Ancient Israel was a theodicy (of sorts), so there is not a lot of separation between Temple and State, but there is one interesting story in 2 Chronicles 18 where the good Jewish King Jehoshaphat and the evil Israelite King Ahab are going to battle together. Jehoshaphat desires to seek the will of God before they go. Ahab has 400 prophets on standby in his court. He calls them and they all prophecy victory. Jehoshaphat does not want to hear from Ahab’s prophets; he wants to hear from God’s prophets. Finally, they find one prophet of God, Micaiah, who Ahab dislikes because “he never prophesies anything good about me” (2 Chron. 18:7). He is not one of the court prophets and he does exactly what Ahab does not like and prophecies a great loss. Throughout the narrative, the scribe emphasizes that the lying prophets belong to the leader of the state and the truthful prophet serves God, not the state.

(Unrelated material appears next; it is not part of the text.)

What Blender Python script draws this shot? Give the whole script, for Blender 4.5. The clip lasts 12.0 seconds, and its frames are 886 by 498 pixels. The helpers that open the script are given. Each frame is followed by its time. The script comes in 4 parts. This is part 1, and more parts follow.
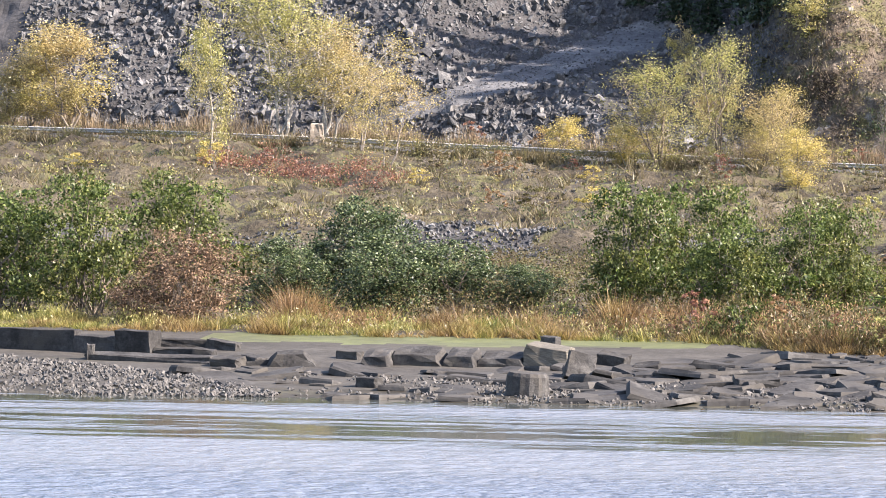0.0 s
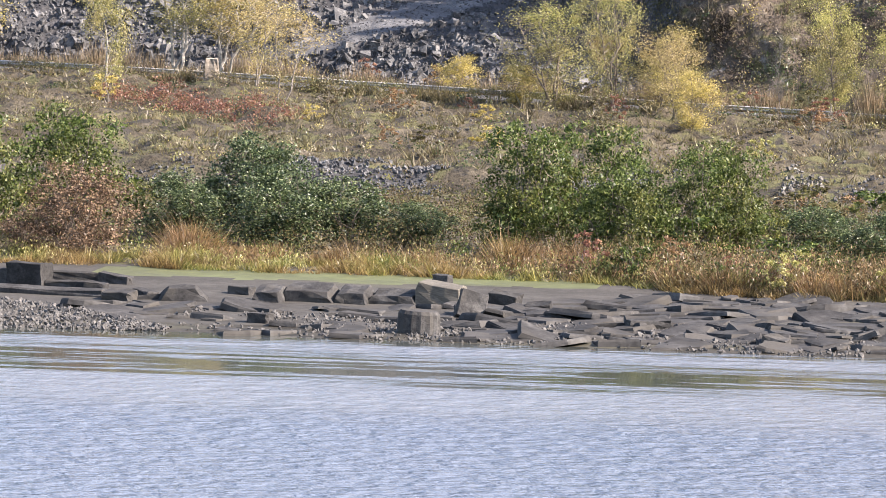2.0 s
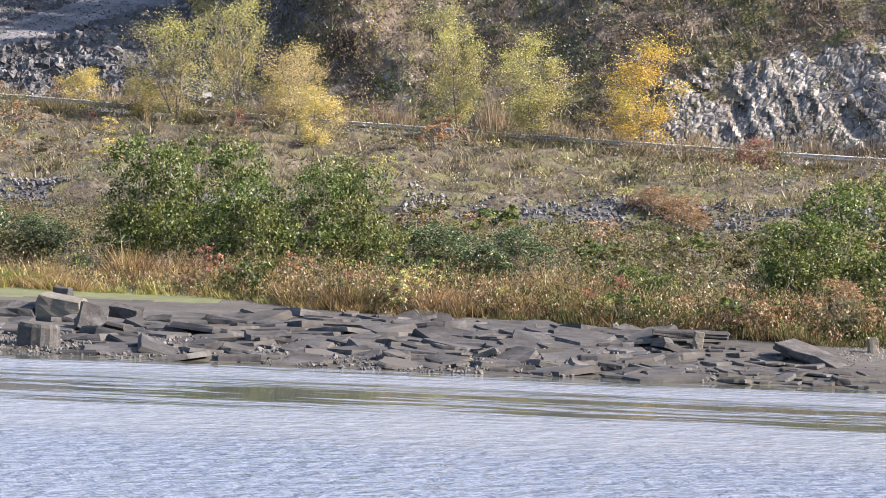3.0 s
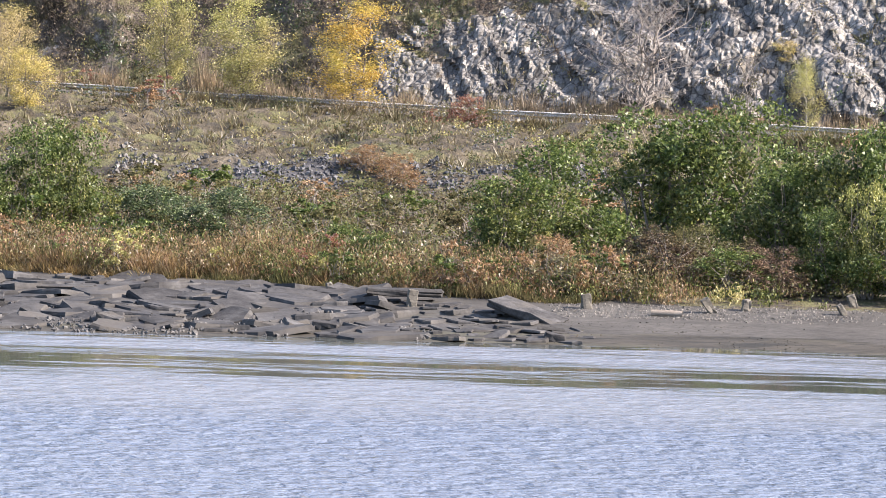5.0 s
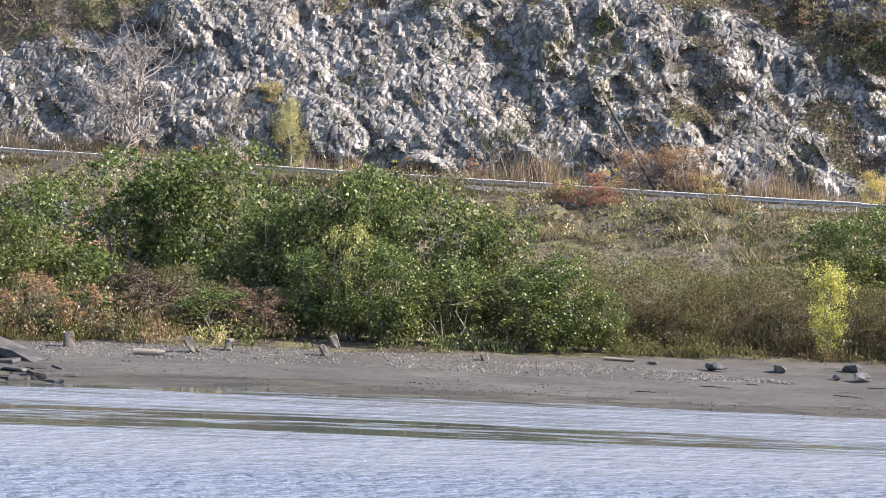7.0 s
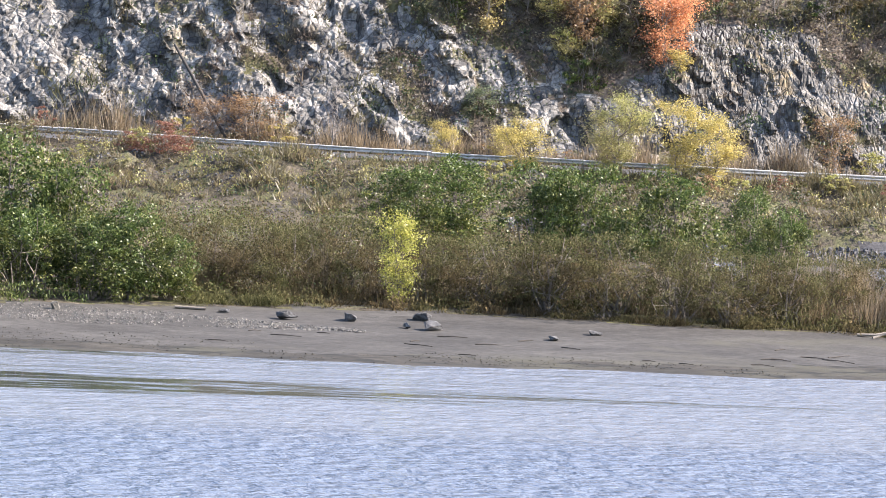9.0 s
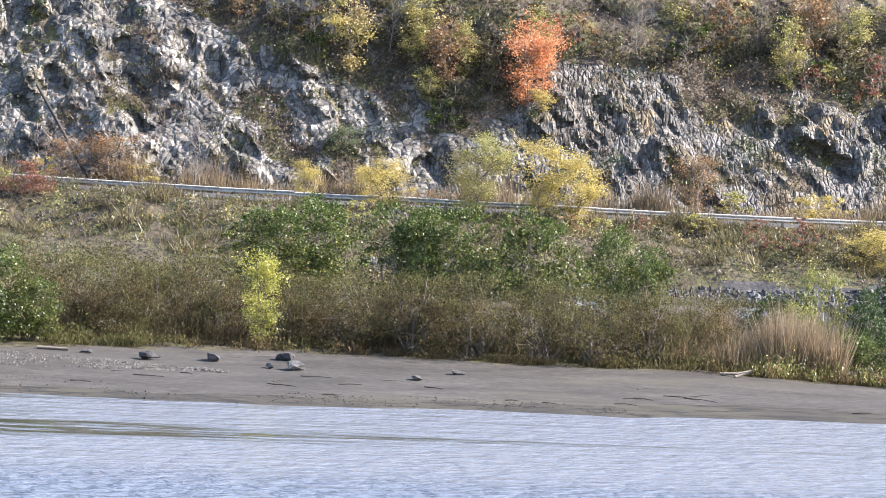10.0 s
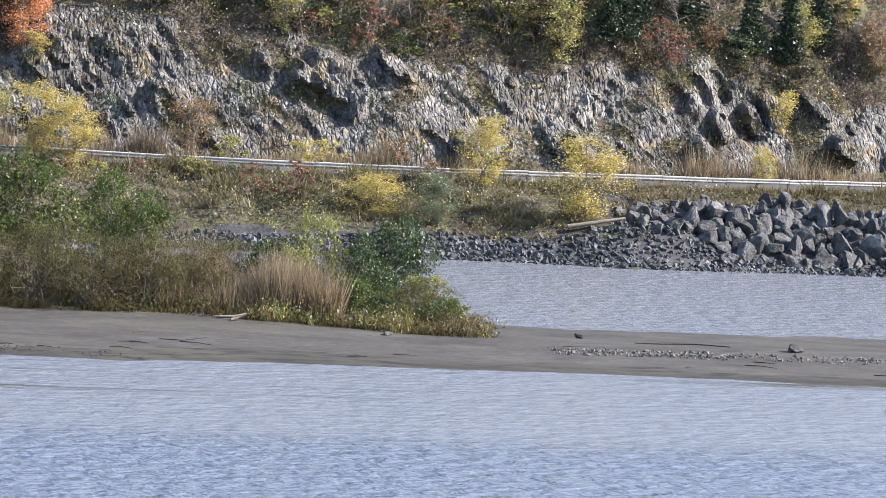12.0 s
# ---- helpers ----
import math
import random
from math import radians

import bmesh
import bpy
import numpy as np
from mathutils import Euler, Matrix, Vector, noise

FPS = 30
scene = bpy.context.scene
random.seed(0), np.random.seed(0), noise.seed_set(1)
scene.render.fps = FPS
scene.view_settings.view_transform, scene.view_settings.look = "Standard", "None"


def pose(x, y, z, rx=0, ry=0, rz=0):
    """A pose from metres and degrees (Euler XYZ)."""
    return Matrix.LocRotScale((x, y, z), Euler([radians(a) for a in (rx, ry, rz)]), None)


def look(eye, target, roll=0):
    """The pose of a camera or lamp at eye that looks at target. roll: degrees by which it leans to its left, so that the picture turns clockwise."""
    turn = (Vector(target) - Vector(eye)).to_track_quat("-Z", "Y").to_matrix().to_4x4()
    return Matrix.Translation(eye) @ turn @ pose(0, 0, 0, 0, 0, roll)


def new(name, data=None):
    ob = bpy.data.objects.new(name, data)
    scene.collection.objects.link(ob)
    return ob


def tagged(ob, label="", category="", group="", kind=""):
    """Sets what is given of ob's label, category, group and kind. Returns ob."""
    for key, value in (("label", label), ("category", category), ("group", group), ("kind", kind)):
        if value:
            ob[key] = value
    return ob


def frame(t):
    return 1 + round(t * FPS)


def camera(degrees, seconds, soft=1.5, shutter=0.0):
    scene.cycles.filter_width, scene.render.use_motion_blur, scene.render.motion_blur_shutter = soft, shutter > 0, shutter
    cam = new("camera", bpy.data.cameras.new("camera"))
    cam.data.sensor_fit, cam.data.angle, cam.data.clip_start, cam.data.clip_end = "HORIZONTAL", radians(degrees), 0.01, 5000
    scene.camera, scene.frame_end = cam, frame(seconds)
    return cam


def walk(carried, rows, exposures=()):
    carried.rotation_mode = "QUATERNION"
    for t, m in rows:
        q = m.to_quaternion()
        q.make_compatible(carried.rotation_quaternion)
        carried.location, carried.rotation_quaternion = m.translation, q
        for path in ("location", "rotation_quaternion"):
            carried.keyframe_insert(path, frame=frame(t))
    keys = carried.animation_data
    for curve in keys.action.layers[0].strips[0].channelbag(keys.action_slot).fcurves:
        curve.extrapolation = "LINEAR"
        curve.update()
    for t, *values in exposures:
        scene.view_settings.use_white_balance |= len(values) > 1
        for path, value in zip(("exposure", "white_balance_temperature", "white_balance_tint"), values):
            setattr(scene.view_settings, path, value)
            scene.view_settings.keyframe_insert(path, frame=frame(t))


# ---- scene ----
# The camera stands on a high bank and pans along the far shore.
cam = camera(10.0, 12.0, soft=0.8)
TURNS = [  # seconds, yaw to the left, pitch, roll
    (0.0, 10.745, -2.928, 0.259), (0.5, 10.563, -3.385, 0.280), (1.0, 10.507, -3.506, 0.449),
    (1.5, 10.256, -3.579, 0.809), (2.0, 9.523, -3.621, 1.169), (2.5, 8.422, -3.590, 1.299),
    (3.0, 5.239, -3.334, 2.066), (3.5, 3.394, -3.283, 1.879), (3.7, 3.023, -3.436, 1.669),
    (5.3, 1.635, -3.687, 1.619), (5.5, 1.293, -3.698, 1.578), (6.0, 0.000, -4.030, 1.850),
    (6.5, -1.614, -3.841, 2.474), (7.0, -3.852, -3.033, 2.601), (7.5, -5.186, -2.955, 2.557),
    (9.3, -9.184, -3.408, 3.025), (9.5, -9.385, -3.321, 3.036), (10.0, -10.261, -2.855, 2.931),
    (10.3, -11.919, -2.874, 3.039), (10.5, -13.290, -2.903, 3.174), (11.0, -15.204, -3.516, 3.422),
    (11.5, -15.595, -3.836, 3.498), (12.0, -15.996, -3.189, 3.335)]
EXPOSURE = 2.06
walk(cam, [(t, pose(0, 0, 18, 90 + p, 0, yaw) @ pose(0, 0, 0, 0, 0, roll)) for t, yaw, p, roll in TURNS],
     [(0.0, EXPOSURE + 0.2, 6850, 20), (1.2, EXPOSURE, 6850, 20), (3.6, EXPOSURE + 0.08, 6740, 20), (5.5, EXPOSURE + 0.1, 6625, 20), (6.5, EXPOSURE - 0.15, 6560, 19),
      (7.5, EXPOSURE + 0.16, 6520, 19), (9.5, EXPOSURE + 0.15, 6410, 18), (10.7, EXPOSURE + 0.1, 6330, 17), (11.4, EXPOSURE - 0.16, 6280, 16), (12.0, EXPOSURE - 0.24, 6250, 16)])

# ---- light ----
SUN = Vector((0.80, -0.13, 0.56)).normalized()
world = bpy.data.worlds.new("world")
world.use_nodes = True
scene.world = world
wn = world.node_tree.nodes
sky = wn.new("ShaderNodeTexSky")
sky.sky_type, sky.sun_disc = "NISHITA", False
sky.sun_elevation = math.asin(SUN.z)
sky.sun_rotation = math.atan2(SUN.x, SUN.y)
sky.air_density, sky.dust_density, sky.ozone_density = 1.0, 0.9, 1.0
wn["Background"].inputs["Strength"].default_value = 0.106
world.node_tree.links.new(sky.outputs["Color"], wn["Background"].inputs["Color"])
sun = new("sun", bpy.data.lights.new("sun", "SUN"))
sun.data.energy, sun.data.angle, sun.data.color = 4.4, radians(0.6), (1.0, 0.93, 0.82)
sun.matrix_world = look((60, 200, 120), Vector((60, 200, 120)) - SUN)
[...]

When Christian leaders or groups align themselves too closely to a government, a secular leader, or a political party, loyalties can bleed, and they cease to be God’s alone. They may start making allowance for ungodly behavior to stay on a person’s good side, ignore the aspects of a party’s platform that dehumanize those created in God’s Image, or tone down or turn up a certain message to keep their spot at televised prayer meetings and political talk shows. By staying separate from the state, the church is free. It is free to preach against evils in society and government; it is free to advocate for change or continuation of laws that honor God’s image in people; and it is free to agree on somethings and disagree on others with those in power.